I’m really excited about my GREAT ESCAPE of 2014. I think about it excessively, and I’ve been talking a lot to Dr. Esporlas about it. I know that this is something that would fuel insane rumors from drug addiction, to a relationship with a professor (possibly even a female one), to committing a major violation. The list will go on and on and on. The old me would think about the horrible possibilities and would just stop considering it, but I think I now know myself a little better, and I might not care anymore.
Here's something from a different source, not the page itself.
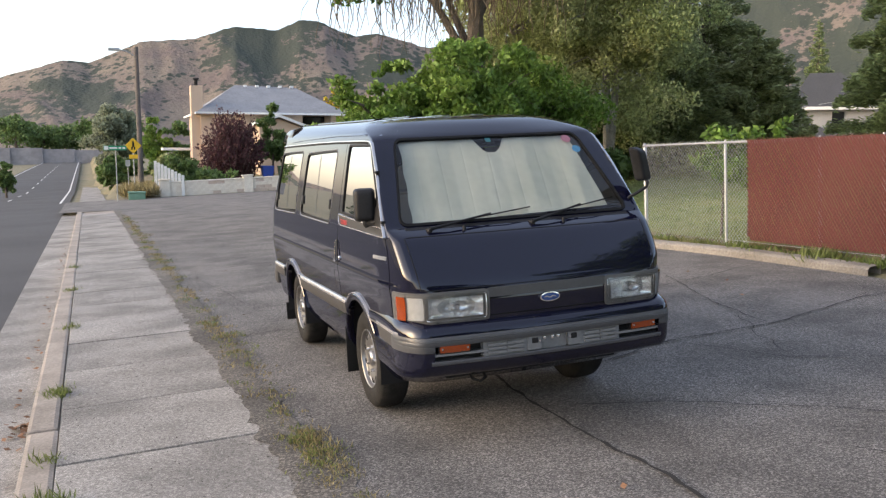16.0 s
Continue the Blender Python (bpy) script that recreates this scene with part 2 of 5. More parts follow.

I know that what I’m about to do can be considered borderline insane, especially for someone so close to graduating, but you know what?– I think settling for anything less than an awesome day constitutes far greater insanity. Truth is, I don’t like being the person I have grown up to be, living a life that I didn’t choose in the first place. It was my choice to do what I’m doing, but where I’m doing it is a completely different story. Gone are the days when I’d try to compensate the flat days with artificial forms of happiness, because I’ve now learned of the joys of simplicity.
I stared hatred and negativity right in the face, and looking back, it’s no way to live. I don’t want to participate in a very cut-throat competition for resources anymore, I don’t want to waste time anymore, I don’t want to be idle anymore. In a very wild attempt to be concise, I don’t want to be miserable anymore.
Oh, also, I’m through stepping on other people to get the illusion of being ahead. Being the bully gives off an unexplainable hormone rush that makes you just feel so powerful and cool, but once norepinephrine sets in, shame introduces itself, and you start to wonder why you needed that validation in the first place.
I feel the need to be somewhere filled with love, with people doing what they do not because they have to, but because they want to. A loving environment gives birth to little bundles of sheer passion– and that’s exactly how I want to roll.